滞日外国人の権利を保証し長期収容をやめろ

 十月十三日夕方から、滞日外国人の権利と長期収容ストップ、一四三五人の収容者との連帯を掲げ、法務省を取り囲む人間の輪行動が取り組まれた。主催は「1435虹の架け橋・人間の輪実行委員会」で、移住労働者と連帯する全国ネットワーク、APFS(アジアン・ピープルフレンドシップ・ソサイアティ)、全国難民弁護団連絡会議など四十団体の賛同をもって準備されてきた。
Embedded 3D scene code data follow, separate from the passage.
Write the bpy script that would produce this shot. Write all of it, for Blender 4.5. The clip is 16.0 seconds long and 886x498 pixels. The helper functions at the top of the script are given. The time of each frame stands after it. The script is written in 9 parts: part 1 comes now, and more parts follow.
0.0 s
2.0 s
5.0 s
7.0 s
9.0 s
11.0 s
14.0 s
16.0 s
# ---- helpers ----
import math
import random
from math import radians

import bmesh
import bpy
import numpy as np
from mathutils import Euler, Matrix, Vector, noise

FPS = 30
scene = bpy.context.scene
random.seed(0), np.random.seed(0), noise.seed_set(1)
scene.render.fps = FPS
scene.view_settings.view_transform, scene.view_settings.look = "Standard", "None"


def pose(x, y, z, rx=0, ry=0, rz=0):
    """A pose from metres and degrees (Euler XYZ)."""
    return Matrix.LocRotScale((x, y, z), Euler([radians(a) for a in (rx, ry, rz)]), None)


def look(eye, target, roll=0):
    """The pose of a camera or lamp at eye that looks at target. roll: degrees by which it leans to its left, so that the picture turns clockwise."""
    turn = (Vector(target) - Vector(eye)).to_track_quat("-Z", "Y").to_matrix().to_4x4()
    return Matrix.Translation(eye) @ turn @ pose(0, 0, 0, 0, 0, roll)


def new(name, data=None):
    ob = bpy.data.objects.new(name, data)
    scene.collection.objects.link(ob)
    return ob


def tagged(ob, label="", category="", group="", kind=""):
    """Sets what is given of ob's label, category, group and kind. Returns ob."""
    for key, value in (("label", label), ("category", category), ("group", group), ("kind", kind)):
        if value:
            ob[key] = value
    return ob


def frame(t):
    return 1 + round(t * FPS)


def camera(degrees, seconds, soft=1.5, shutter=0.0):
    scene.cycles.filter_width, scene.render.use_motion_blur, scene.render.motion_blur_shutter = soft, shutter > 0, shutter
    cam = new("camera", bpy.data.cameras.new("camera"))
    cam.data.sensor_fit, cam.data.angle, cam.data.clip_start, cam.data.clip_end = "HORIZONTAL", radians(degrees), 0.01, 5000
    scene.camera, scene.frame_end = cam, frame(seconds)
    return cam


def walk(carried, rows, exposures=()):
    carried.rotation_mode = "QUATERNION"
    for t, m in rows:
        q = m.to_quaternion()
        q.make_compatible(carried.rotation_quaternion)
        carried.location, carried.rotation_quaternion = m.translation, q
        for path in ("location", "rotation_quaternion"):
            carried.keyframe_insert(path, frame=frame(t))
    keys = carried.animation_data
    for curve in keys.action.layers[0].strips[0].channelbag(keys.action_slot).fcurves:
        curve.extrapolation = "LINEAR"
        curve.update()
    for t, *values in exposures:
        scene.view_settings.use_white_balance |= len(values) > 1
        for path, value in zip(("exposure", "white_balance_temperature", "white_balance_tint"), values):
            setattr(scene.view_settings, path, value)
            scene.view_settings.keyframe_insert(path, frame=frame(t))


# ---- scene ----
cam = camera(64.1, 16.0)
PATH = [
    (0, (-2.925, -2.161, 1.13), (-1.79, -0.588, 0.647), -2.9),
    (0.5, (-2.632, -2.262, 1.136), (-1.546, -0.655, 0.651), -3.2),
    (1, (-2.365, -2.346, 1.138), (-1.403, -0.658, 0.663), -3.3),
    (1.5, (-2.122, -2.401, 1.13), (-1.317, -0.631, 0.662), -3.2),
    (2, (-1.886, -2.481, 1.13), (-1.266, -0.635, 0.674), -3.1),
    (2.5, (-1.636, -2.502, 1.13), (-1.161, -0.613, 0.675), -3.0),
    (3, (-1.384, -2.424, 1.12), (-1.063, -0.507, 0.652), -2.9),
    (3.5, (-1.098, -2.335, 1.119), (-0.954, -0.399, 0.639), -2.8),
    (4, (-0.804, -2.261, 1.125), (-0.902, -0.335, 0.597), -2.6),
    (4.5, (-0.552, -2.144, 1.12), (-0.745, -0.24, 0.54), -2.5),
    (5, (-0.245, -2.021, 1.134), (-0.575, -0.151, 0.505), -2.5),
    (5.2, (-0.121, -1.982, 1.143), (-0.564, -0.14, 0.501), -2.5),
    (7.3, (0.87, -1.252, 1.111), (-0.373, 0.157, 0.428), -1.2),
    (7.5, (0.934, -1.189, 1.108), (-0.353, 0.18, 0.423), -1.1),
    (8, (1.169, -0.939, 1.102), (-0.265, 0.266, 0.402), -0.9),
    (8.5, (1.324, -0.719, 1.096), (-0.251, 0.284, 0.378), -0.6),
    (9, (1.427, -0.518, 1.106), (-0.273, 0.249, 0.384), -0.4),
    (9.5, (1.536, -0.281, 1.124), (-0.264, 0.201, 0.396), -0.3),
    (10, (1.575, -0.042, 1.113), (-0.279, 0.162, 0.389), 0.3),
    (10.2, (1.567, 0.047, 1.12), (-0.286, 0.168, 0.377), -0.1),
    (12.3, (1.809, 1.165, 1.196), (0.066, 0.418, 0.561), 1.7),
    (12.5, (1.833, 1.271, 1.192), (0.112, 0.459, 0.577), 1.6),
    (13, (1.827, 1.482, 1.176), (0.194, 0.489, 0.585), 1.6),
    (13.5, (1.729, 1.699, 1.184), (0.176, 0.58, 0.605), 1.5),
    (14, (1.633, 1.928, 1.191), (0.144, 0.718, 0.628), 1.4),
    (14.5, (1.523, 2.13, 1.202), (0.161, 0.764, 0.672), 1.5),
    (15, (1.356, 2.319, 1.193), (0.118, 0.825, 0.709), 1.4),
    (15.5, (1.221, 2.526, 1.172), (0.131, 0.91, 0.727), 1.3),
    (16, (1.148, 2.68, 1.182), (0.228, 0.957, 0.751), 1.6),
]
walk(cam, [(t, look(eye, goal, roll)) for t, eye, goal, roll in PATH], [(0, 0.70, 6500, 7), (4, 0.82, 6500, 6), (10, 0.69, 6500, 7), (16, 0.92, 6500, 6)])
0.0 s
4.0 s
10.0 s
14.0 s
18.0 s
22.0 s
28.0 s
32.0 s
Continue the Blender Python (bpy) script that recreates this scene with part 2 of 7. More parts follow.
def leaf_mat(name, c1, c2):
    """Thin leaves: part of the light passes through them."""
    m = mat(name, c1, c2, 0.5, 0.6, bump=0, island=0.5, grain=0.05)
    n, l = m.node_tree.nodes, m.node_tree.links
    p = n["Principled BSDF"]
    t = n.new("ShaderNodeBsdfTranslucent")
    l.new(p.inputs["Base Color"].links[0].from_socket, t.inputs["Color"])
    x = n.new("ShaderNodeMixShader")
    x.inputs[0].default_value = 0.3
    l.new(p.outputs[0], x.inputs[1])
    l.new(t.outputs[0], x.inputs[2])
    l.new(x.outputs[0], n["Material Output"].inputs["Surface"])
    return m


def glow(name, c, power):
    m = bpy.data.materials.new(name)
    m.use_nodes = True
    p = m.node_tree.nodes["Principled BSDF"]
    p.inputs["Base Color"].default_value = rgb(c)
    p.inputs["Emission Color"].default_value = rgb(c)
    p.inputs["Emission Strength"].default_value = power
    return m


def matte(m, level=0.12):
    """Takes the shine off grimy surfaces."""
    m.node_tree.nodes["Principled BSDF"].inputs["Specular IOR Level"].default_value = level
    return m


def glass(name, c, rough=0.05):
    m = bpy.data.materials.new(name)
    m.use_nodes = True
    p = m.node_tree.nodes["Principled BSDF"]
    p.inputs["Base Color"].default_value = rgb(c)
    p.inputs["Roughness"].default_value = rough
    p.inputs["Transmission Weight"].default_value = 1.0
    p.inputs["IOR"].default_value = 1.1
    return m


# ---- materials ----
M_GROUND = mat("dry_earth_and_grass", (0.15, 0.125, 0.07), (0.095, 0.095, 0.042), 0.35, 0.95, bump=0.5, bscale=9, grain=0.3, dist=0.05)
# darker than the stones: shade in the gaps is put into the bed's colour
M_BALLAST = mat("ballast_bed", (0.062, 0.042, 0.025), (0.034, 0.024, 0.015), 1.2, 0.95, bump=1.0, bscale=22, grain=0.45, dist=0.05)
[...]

 その結果、当日は寒風が吹く中でも、法務省前は足の踏み場もないというくらいの人が集まり、目標六百人を超えて七百五十人にのぼる人々が、法務省を囲む行動に参加した。ケミカルライトや虹のプラカード、そして、虹のビニールテープ、虹の旗がはためく中、警察の不当な規制によって、法務省を囲む完全な輪はできず、道路をはさんでの輪となった。
 午後六時からのイベントでは、当事者たちのリレートーク(難民、家族の在留特別許可を求める子ども、長期単身滞在者など)、福島瑞穂さんら国会議員のアピール、そして、喜納昌吉さんやイイダコス・バンドのミニ・コンサートが行われ、大変な盛り上がりを見せた。喜納さんの「花」の歌に合わせて、大きなウェーブと合唱もあった。
 また、一四三五人といわれる入管収容所に収容中の人たちとも連携できた。東日本入国管理センター(茨城・牛久)、東京入管収容所(東京・品川)では、十三日、当事者の二四時間のハンガーストライキが行われたこと、そして、西日本入管センター(大阪・茨木)から十九人の要請書、牛久のセンターから収容者四十九人の署名、品川収容所から、収容者二十八人の署名と九通の要請書が、五時から行われた交渉において法務省に手渡されたことが報告された。
 移住労働者を囲む状況は、「対テロ戦争」の下で世界的にも厳しい現実がある。日本でも「五年間で『不法滞在者』を半減させる政策」が公表された昨年末以来、法務省入国管理局のホームページで「不法滞在等の外国人情報」のメール受け付けなどが公然と行われ、オーバーステイの外国人を摘発・強制送還するケースが激増している。
 その中で、人権のルールは万人に共通のものだと訴え、多くの人々を集めることができた本キャンペーンの成功は、次の行動と日本政府の政策転換への現実的展望につながるものであった。      (北野)
【法務大臣に提出した要請書の内容】
○収容について○
 不必要な収容はしないでください。とりわけ、難民申請者、家族のある者、長期滞在者、病気・怪我治療中の者、子ども、高齢者、裁判係争中の者、妊婦、送還の目処がつかない者…の収容は絶対にやめてください。無期限収容はやめてください。
○在留について○
 難民、家族、子ども、長期滞在者、そのほか人道上の配慮を要する外国人に対し、在留を許可してください。
○難民について○
 難民鎖国をやめ、日本をようこそといえる国にしてください。 迫害を止めさせるための平和外交をしてください。
○差別禁止及び多文化共生について○
 多民族・多文化共生社会を目指した施策を立案・実行し、人種差別禁止法を制定してください。